All the evidence at my disposal makes me profoundly doubtful whether the British Library is technically capable at present of handling the collection in anything approaching the matter which Churchill College can, and the Duke of Marlborough has authorised me to express his considerable concern on this aspect.

I should like now to put two questions to the Minister. Is it correct that the board of trustees of the British Library had never been consulted or made a collective decision about either the application or the acceptance? Secondly, can the Minister confirm the points that I have made about facilities at the British Library?

I am asking for this decision to be at least reviewed, and at best reversed. What it means is that the wishes of the Churchill family—including what was virtually the last wish of Lady Churchill—have been ignored; that the papers of John, first Duke of Marlborough, will have been split up permanently, to the great detriment of scholars and scholarships: that these papers have been entrusted to an institution which does not at present possess the proper facilities for their conservation: and that the archive centre that is most qualified and is most appropriate has had its claims virtually unconsidered.

There is no case, in terms of scholastic value or practicality, for the Minister’s action. It would, indeed, be a national tragedy if the papers were thus to be divided and for the concept of the Churchill archives—complete, and meticulously maintained—to be damaged so severely by this ill-considered and indefensible decision.

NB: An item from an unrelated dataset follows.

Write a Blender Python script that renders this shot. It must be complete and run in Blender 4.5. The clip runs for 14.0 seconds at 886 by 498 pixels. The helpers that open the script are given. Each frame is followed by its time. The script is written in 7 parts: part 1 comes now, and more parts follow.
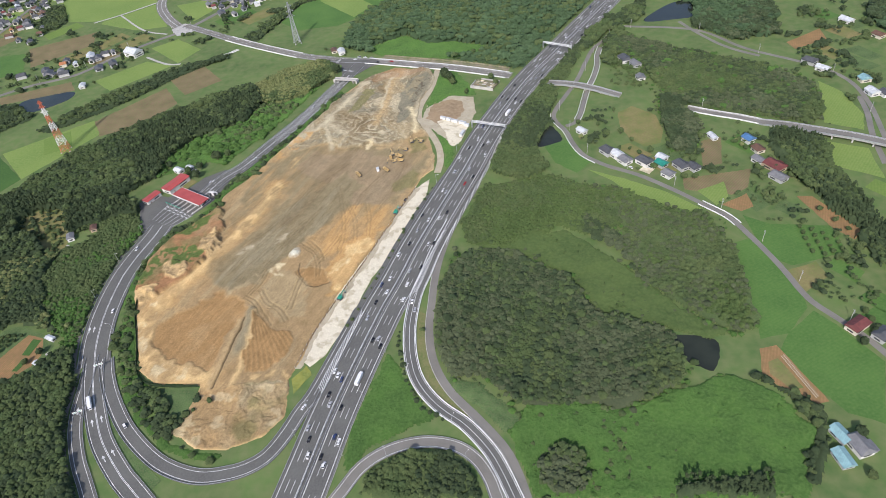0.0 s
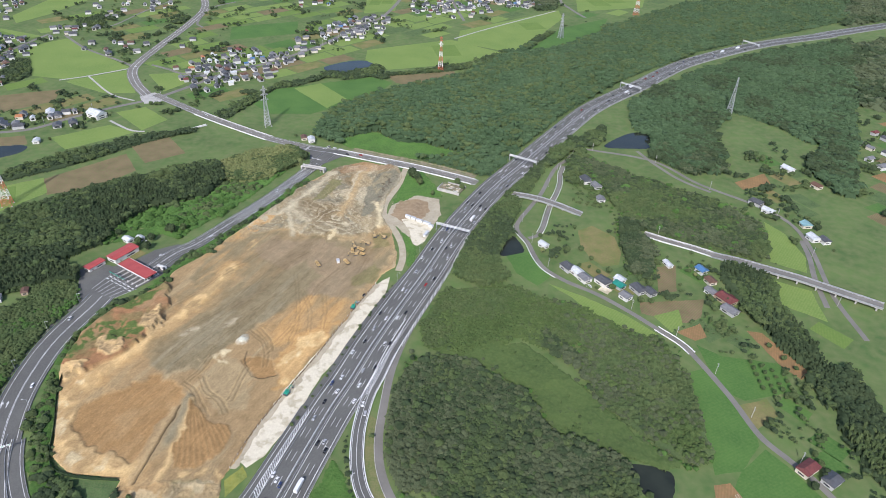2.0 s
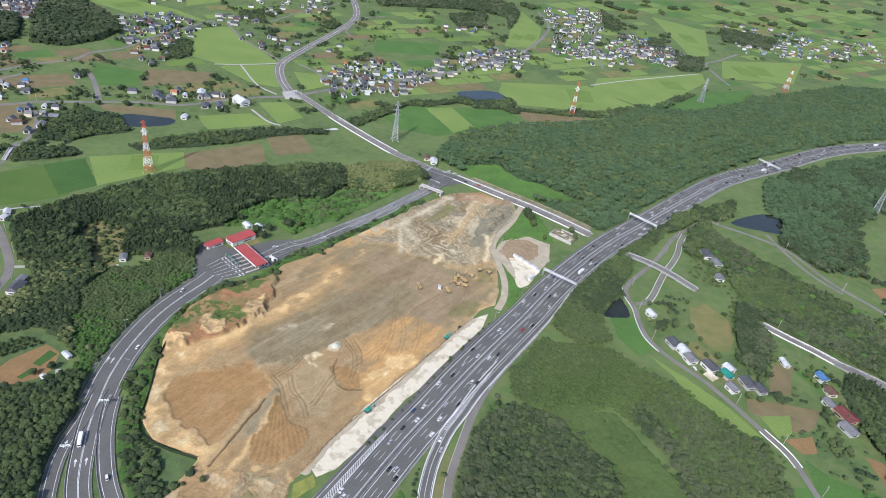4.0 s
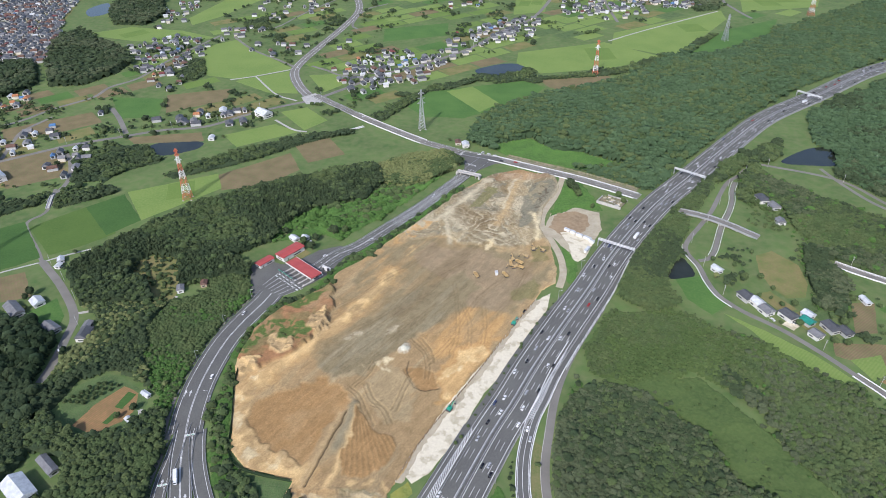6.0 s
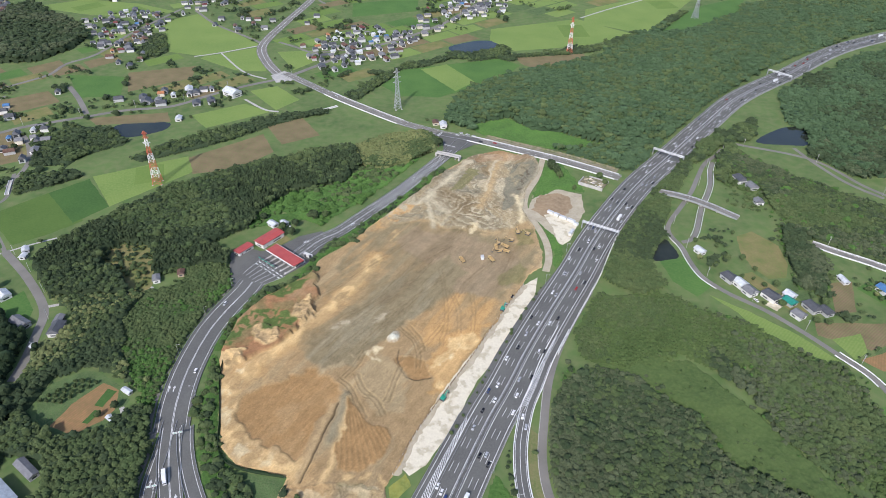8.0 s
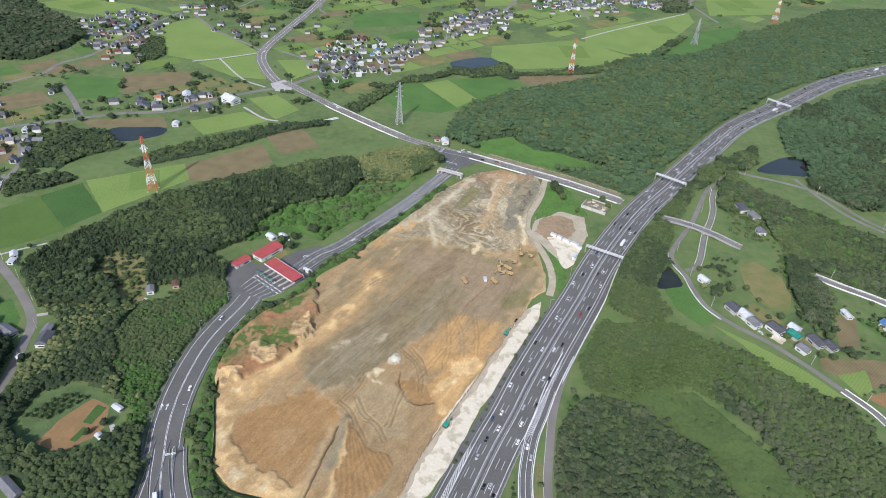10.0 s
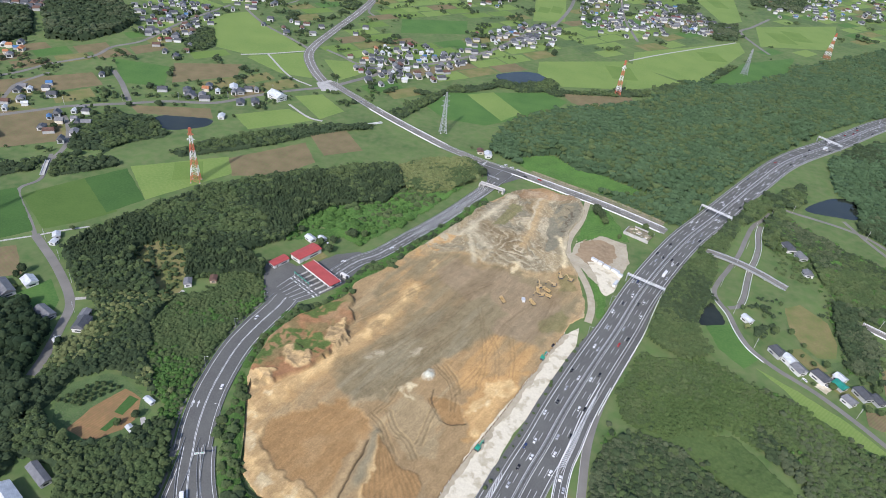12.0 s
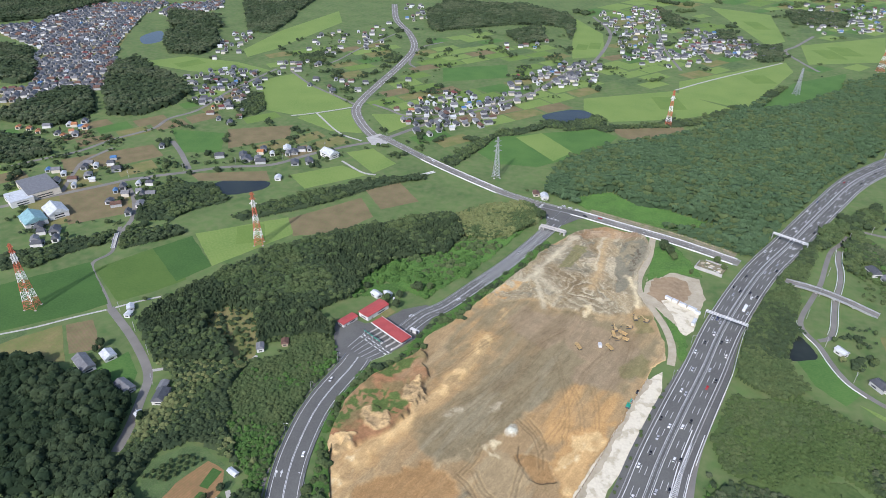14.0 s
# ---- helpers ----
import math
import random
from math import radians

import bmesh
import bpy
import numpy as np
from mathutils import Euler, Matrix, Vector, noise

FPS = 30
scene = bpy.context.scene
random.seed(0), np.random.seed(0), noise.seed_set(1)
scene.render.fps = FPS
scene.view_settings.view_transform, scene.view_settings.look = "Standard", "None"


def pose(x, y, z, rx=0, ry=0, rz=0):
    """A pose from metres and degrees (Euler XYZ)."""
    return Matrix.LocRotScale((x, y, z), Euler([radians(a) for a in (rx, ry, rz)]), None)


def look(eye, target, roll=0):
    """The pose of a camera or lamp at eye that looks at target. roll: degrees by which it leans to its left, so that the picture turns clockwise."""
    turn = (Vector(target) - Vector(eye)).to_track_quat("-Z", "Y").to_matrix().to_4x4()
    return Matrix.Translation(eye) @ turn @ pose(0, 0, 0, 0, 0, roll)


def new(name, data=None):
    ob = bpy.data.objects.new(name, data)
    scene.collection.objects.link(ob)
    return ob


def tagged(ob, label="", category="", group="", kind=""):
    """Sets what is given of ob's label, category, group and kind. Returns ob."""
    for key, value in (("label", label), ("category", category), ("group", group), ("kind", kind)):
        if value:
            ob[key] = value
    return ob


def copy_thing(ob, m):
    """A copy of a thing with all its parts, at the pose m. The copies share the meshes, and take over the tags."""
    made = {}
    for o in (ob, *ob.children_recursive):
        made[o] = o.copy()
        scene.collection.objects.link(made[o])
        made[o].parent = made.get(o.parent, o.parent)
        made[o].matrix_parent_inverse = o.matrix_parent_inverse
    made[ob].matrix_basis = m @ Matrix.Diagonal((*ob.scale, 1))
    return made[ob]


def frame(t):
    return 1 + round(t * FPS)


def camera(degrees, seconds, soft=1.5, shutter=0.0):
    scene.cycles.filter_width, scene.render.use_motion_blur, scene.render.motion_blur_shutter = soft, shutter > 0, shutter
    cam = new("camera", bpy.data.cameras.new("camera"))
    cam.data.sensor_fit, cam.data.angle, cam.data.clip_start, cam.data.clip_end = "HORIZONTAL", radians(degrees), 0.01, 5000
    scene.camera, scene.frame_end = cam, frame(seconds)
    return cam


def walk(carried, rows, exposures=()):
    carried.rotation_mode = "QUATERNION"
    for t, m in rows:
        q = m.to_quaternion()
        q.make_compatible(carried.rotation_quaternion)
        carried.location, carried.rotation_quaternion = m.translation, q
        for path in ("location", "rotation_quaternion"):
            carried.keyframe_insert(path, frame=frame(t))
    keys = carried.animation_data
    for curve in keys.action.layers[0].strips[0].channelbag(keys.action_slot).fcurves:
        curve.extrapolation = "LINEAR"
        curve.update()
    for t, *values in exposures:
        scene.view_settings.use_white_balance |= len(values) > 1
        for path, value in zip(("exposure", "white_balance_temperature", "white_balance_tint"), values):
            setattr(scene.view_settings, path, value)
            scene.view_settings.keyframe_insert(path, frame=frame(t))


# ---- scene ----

I should like to conclude on a personal note. As the youthful biographer of Lord Randolph Churchill and of Lord Rosebery, and who played some part in ensuring that the Rosebery papers remained in Scotland, I do not accept the proposition that great collections should necessarily be in London. The Rosebery papers belong to Edinburgh and the Chamberlain papers to Birmingham. Ideally, the Churchill papers should be housed either at Blenheim or Chartwell, but the fact is that the vast bulk of them are now in Churchill College, in my constituency. I appeal to the Minister, and to the House, that this unique collection should be housed in one place, in the building created as a memorial to that family, where it would be complete, and where it would be treasured and preserved for all time.

I am deeply obliged to the Minister for attending this debate. I am sure he will understand that I am making rather more than a constituency appeal to him.